É sabido que todo artista tende a levar um pouco da própria história a seus filmes, mas talvez nenhum filme da Pixar tenha sido tão pessoal quanto é Red para Domee. Se isso cria um senso de aproximação e intimidade confortáveis, também possibilidade uma autocondescendência grande para a própria retratação. Shi, que se destacou ao vencer o Oscar pelo curta Bao, lançado com Os Incríveis 2, recria o período da transição da infância para a adolescência e as efervescentes mudanças da puberdade pela sua ótica, fazendo comentários sobre menstruarão enquanto tenta conectar tudo a uma empatia maior de sua própria experiência, interligando um pouco da cultura Oriental com a Ocidental. A globalização e o acesso a meios de entretenimento do leste-asiático ajudam a compreensão da hierarquia e respeito familiares tão enraizados na infância da diretora e Meilin, por exemplo, e a emancipação representada pelo fofo e doce, porém igualmente agressivo e cálido panda vermelho, é uma metáfora que possibilita do uso do lúdico para mesclar drama com comédia. 

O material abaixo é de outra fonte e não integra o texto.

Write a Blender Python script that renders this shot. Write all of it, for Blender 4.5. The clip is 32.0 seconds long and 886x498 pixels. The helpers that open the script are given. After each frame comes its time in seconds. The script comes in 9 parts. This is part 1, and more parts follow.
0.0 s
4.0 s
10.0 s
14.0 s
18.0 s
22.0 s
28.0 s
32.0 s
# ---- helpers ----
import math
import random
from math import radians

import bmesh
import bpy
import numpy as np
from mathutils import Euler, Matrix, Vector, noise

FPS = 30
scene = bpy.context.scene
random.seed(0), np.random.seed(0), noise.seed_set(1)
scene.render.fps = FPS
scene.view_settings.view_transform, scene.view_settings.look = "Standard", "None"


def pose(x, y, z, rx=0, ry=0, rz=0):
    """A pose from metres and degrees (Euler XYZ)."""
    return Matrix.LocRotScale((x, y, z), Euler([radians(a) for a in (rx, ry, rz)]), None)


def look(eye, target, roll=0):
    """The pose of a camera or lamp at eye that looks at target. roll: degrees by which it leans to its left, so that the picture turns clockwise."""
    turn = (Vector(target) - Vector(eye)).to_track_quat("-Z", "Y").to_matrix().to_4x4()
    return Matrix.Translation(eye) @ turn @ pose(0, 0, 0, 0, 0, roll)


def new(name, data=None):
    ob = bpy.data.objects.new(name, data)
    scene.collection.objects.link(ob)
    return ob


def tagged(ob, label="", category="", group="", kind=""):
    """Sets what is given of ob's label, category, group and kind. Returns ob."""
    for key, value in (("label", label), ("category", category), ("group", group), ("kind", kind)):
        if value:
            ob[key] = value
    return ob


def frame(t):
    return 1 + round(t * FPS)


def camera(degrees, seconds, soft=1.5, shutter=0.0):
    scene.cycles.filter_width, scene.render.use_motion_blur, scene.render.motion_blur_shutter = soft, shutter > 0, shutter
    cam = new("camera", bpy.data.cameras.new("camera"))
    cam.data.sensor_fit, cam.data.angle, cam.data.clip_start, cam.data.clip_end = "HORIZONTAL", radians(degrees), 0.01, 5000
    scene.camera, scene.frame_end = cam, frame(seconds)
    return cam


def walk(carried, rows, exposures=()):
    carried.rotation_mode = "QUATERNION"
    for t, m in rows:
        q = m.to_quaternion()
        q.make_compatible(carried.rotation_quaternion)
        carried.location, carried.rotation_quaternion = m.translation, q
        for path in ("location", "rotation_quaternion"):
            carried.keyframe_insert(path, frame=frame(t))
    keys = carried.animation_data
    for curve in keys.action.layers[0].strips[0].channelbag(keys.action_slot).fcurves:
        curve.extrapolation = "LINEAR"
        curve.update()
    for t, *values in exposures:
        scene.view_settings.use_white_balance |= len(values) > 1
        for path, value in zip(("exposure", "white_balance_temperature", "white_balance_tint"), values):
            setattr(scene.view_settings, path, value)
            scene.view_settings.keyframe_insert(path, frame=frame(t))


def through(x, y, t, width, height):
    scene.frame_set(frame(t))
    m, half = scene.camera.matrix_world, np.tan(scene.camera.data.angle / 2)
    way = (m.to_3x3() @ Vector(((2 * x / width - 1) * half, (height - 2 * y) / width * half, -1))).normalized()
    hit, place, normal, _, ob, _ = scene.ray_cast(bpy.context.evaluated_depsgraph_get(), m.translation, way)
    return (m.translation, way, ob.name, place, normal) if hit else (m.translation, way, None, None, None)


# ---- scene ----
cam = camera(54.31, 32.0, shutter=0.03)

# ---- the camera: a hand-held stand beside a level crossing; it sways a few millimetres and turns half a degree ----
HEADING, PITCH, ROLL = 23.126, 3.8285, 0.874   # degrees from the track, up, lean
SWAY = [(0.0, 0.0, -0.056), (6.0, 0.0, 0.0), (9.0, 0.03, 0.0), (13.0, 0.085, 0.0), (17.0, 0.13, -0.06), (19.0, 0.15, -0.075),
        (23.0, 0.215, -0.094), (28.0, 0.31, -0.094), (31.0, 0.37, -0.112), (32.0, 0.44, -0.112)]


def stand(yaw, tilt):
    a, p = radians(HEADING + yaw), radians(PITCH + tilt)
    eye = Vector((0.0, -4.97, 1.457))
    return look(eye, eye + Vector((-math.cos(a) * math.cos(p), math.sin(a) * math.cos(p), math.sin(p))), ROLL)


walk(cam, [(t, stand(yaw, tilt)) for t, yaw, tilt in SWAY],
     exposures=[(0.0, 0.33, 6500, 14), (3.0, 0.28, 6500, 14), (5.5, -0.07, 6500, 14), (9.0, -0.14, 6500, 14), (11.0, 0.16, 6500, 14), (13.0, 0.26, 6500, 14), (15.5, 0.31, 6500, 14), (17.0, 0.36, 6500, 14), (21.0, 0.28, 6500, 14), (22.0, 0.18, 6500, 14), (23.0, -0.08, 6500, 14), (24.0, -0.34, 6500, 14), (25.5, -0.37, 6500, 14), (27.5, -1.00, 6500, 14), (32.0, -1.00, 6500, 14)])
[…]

Na contramão, Domee parece ter esticado um curta para preencher o roteiro de um longa completo sem saber completar os espaços que ficam entre pequenos momentos de interesse da diretora, algo que se evidencia não no ritmo da fita, já que são tantos estímulos impossíveis de se entediar, mas na validação destas cenas e quem as realiza. Há pouco a se discutir no filme com profundidade fora a própria relação de Meilin com sua mãe e o trauma geracional gerado ali desde sua antepassada que iniciou a questão do Panda. O mesmo se repercute no grupo escolar da garota, que joga em arquétipos fáceis de associação que estão evidentemente pouco interessados no desenvolvimento alheio e mais no estepe de Meilin, conformado em no máximo buscar o riso - ou, vejam a ironia, uma referência de segundos sobre o interesse homossexual de uma delas, enquanto a atração por garotos é usada em toda a narrativa. 

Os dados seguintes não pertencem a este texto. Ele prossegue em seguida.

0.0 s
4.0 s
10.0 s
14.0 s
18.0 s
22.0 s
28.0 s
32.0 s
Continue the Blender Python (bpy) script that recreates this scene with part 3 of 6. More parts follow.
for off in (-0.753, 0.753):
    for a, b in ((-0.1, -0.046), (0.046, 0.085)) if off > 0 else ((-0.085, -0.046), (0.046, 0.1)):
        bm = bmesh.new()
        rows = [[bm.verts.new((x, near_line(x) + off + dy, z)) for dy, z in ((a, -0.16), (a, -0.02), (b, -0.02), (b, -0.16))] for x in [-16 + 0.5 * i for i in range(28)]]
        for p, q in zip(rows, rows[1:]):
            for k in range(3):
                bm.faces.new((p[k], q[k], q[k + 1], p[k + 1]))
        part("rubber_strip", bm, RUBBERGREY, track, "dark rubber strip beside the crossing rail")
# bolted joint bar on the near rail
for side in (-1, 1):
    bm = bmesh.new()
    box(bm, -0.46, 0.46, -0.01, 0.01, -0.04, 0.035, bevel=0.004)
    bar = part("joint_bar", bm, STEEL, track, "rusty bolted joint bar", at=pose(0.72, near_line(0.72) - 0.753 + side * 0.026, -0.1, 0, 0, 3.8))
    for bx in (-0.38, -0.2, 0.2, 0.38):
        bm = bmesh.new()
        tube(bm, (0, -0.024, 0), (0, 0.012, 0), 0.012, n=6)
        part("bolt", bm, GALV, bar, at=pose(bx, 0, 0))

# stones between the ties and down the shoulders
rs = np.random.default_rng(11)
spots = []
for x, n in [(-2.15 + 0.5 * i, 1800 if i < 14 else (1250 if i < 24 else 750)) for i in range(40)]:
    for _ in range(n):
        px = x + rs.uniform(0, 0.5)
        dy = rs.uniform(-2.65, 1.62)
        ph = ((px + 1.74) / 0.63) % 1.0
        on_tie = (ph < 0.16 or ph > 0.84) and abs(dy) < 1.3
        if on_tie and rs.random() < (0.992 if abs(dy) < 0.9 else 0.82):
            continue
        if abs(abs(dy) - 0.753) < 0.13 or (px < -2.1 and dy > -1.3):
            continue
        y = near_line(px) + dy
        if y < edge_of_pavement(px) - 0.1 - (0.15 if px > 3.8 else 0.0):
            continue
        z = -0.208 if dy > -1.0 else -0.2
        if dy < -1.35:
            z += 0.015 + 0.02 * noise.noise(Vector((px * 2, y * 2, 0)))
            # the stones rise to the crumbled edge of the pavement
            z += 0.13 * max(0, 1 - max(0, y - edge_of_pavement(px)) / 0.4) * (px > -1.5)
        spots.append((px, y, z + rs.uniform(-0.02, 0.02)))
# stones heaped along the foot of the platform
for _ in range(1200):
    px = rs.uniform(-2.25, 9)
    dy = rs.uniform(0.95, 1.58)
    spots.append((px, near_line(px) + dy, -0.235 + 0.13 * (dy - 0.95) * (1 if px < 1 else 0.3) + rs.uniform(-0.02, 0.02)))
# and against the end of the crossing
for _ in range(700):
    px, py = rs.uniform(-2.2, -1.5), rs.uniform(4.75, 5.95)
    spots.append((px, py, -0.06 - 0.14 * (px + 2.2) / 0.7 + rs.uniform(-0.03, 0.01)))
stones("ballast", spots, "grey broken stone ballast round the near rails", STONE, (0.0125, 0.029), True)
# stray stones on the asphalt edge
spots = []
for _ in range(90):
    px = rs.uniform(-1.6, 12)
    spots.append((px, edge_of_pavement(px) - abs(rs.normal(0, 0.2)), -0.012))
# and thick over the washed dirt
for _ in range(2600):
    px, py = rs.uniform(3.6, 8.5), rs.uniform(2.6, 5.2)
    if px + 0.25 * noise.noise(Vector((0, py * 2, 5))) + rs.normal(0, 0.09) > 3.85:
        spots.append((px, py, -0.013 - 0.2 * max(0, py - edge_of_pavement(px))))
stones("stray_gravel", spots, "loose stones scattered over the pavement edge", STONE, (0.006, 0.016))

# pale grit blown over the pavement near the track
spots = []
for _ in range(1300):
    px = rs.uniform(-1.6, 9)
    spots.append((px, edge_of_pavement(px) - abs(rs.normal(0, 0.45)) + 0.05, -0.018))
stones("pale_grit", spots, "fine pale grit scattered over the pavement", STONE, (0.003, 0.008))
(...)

Vejam só, ano passado mesmo, duas obras, um longa e um curta, lidaram com temas idênticos. Da Netflix, Os Mitchell Contra as Máquinas encapsulou todo um drama sobre amar sua família e manter o próprio espaço conforme se amadurece concomitantemente a um uso alucinado de técnicas animadas para colorir aquele mundo e expressar seus personagens. Da Disney, o brilhante curta Far From the Tree, lançado junto com Encanto e que inacreditavelmente não foi indicado ao Oscar, que em 7 minutos é visualmente espantoso ao animar estilo 2D com 3D de modo único e poético, enquanto, sem nenhum diálogo, dá uma aula sobre superar o trauma geracional. O desafio de Red seria mesclar isto na própria natureza e identidade étnica, algo atingido com inferior eficácia a ambos os supracitados. Nisto, serve mais como precursor dentro do estúdio do que exemplar artístico. É um marco por existir, não pelo que é. 

Deve ser olhado com carinho no futuro dentro desta safra da Pixar pós-Lasseter; mais corajosa, ambivalente, carinhosa e global, porém ainda engatinhando dentro do que pode oferecer como mídia além do entretenimento, mas retrato social para compreensão e identificação, acima do riso. É um filme carismático, mas facilmente superável e esquecido, que talvez funcione muito como terapia ou coletânea de memórias animadas, mas que trabalha pouco fora disto, uma situação rara em um estúdio que tanto se orgulha de ser tanto para crianças, quanto adultos.